*** Provided data ***

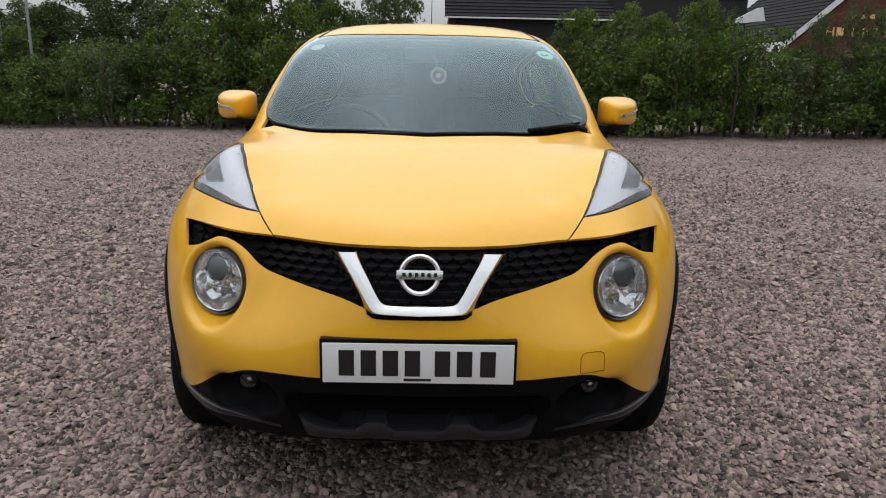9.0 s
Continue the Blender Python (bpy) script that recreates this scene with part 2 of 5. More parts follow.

***
*** Provided data ***

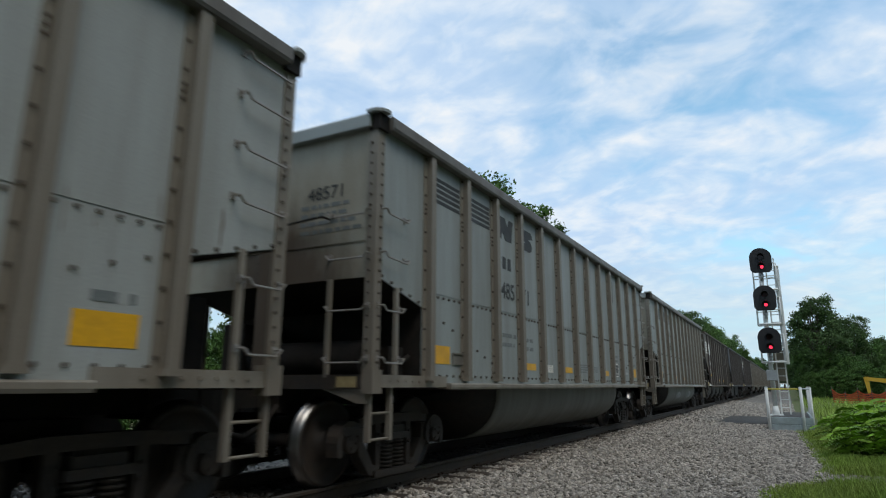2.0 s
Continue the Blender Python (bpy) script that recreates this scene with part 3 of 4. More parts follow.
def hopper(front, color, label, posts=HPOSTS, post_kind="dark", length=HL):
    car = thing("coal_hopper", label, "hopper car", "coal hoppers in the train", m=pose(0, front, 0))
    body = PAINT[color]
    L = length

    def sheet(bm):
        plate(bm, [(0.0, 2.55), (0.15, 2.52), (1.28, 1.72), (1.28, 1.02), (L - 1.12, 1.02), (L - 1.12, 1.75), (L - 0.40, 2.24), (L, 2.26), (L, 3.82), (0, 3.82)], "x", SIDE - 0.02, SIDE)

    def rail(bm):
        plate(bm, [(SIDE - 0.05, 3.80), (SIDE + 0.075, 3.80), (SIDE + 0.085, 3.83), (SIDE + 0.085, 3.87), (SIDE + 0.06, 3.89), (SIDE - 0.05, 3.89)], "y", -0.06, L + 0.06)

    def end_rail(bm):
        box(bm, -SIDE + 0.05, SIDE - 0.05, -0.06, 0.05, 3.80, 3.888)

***

## Your task
Keep both end lines and retype everything in the records above from the line containing "4. More parts follow." through the line containing "box(bm, -SIDE +", exactly, with nothing else.

## Response to this exercise
Continue the Blender Python (bpy) script that recreates this scene with part 3 of 4. More parts follow.
def hopper(front, color, label, posts=HPOSTS, post_kind="dark", length=HL):
    car = thing("coal_hopper", label, "hopper car", "coal hoppers in the train", m=pose(0, front, 0))
    body = PAINT[color]
    L = length

    def sheet(bm):
        plate(bm, [(0.0, 2.55), (0.15, 2.52), (1.28, 1.72), (1.28, 1.02), (L - 1.12, 1.02), (L - 1.12, 1.75), (L - 0.40, 2.24), (L, 2.26), (L, 3.82), (0, 3.82)], "x", SIDE - 0.02, SIDE)

    def rail(bm):
        plate(bm, [(SIDE - 0.05, 3.80), (SIDE + 0.075, 3.80), (SIDE + 0.085, 3.83), (SIDE + 0.085, 3.87), (SIDE + 0.06, 3.89), (SIDE - 0.05, 3.89)], "y", -0.06, L + 0.06)

    def end_rail(bm):
        box(bm, -SIDE + 0.05, SIDE - 0.05, -0.06, 0.05, 3.80, 3.888)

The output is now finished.